Republican Mitt Romney told black voters during an important speech to the NAACP that his policies — not Barack Obama's — will better serve their families.
Romney gave the speech at the organization's annual convention in Houston as a way to show independent and swing voters that he's willing to reach out to diverse audiences — and demonstrate that both the Republican Party and his campaign are inclusive.
"I believe that if you understood who I truly am in my heart, and if it were possible to fully communicate what I believe is in the real, enduring best interest of African-American families, you would vote for me for president," Romney said. "I want you to know that if I did not believe that my policies and my leadership would help families of color — and families of any color — more than the policies and leadership of President Obama, I would not be running for president."
The presumptive GOP nominee also told his audience that his economic plans will lift people out of poverty and help keep people from becoming poor.
"You all know something of my background, and maybe you’ve wondered how any Republican ever becomes governor of Massachusetts in the first place. Well, in a state with 11 percent Republican registration, you don’t get there by just talking to Republicans. We have to make our case to every voter.
"We don’t count anybody out, and we sure don’t make a habit of presuming anyone’s support. Support is asked for and earned — and that’s why I’m here today," Romney said.
Romney assured the group that he is committed to helping the economy, which will be a key issue among black voters this fall. It will not be easy to sway that group, which has traditionally voted a Democrat into the White House, and with President Obama having won 96 percent of the African-American vote in 2008.
Romney acknowledged in his speech that the economy is worse for African-American families.

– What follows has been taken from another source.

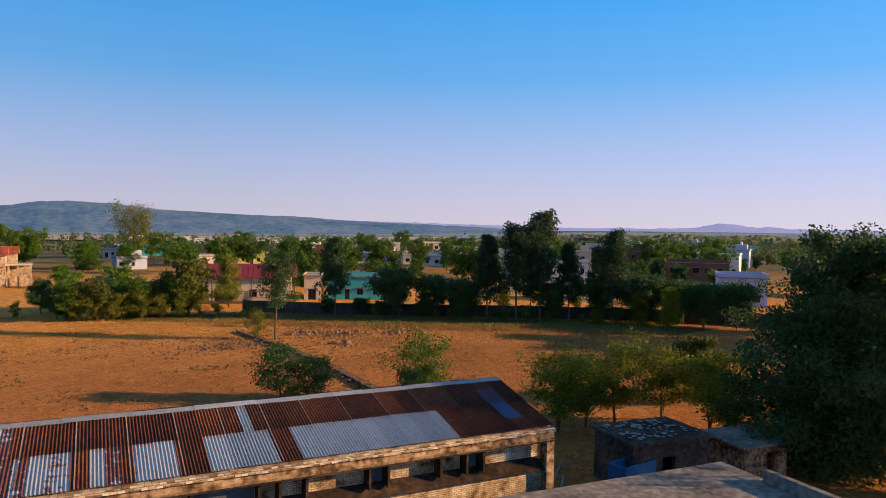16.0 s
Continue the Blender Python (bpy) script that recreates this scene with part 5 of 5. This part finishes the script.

"If equal opportunity in America were an accomplished fact, then a chronically bad economy would be equally bad for everyone," he said. "Instead, it’s worse for African-Americans in almost every way. The unemployment rate, the duration of unemployment, average income, and median family wealth are all worse for the black community.
"In June, while the overall unemployment rate remained stuck at 8.2 percent, the unemployment rate for African-Americans actually went up, from 13.6 percent to 14.4 percent.
"Americans of every background are asking when this economy will finally recover — and you, in particular, are entitled to an answer."
Romney also focused on his support for education and touted the idea of educational choice.
"You can be the voice of disadvantaged public-school students, or you can be the protector of special interests like the teachers unions, but you can’t be both. I have made my choice: As president, I will be a champion of real education reform in America, and I won’t let any special interest get in the way," Romney said. "I will give the parents of every low-income and special needs student the chance to choose where their child goes to school.
"For the first time in history, federal education funds will be linked to a student, so that parents can send their child to any public or charter school, or to a private school, where permitted. And I will make that a true choice by ensuring there are good options available to all."
Although his speech was mostly well-received, Romney was booed when he said he would work to repeal Obamacare, an awkward moment that forced him to regroup.
"I'm going to eliminate every non-essential, expensive program I can find, that includes Obamacare, and I'm going to work to reform and save — " Romney said before being interrupted for about 15 seconds.
"You know, there was a survey of the Chamber of Commerce, they carried out a survey of their members, about 1,500 surveyed, and they asked them what effect Obamacare would have on their plans, and three-quarters of them said it made them less likely to hire people," Romney said, going off-speech. "So I say, again, that if our priority is jobs, and that's my priority, that's something I'd change and replace."
The NAACP's convention has hosted GOP candidates before. George W. Bush spoke to the group before the 2000 election.
Obama addressed the group in 2008, as did John McCain. Vice President Joe Biden will address the convention on Thursday.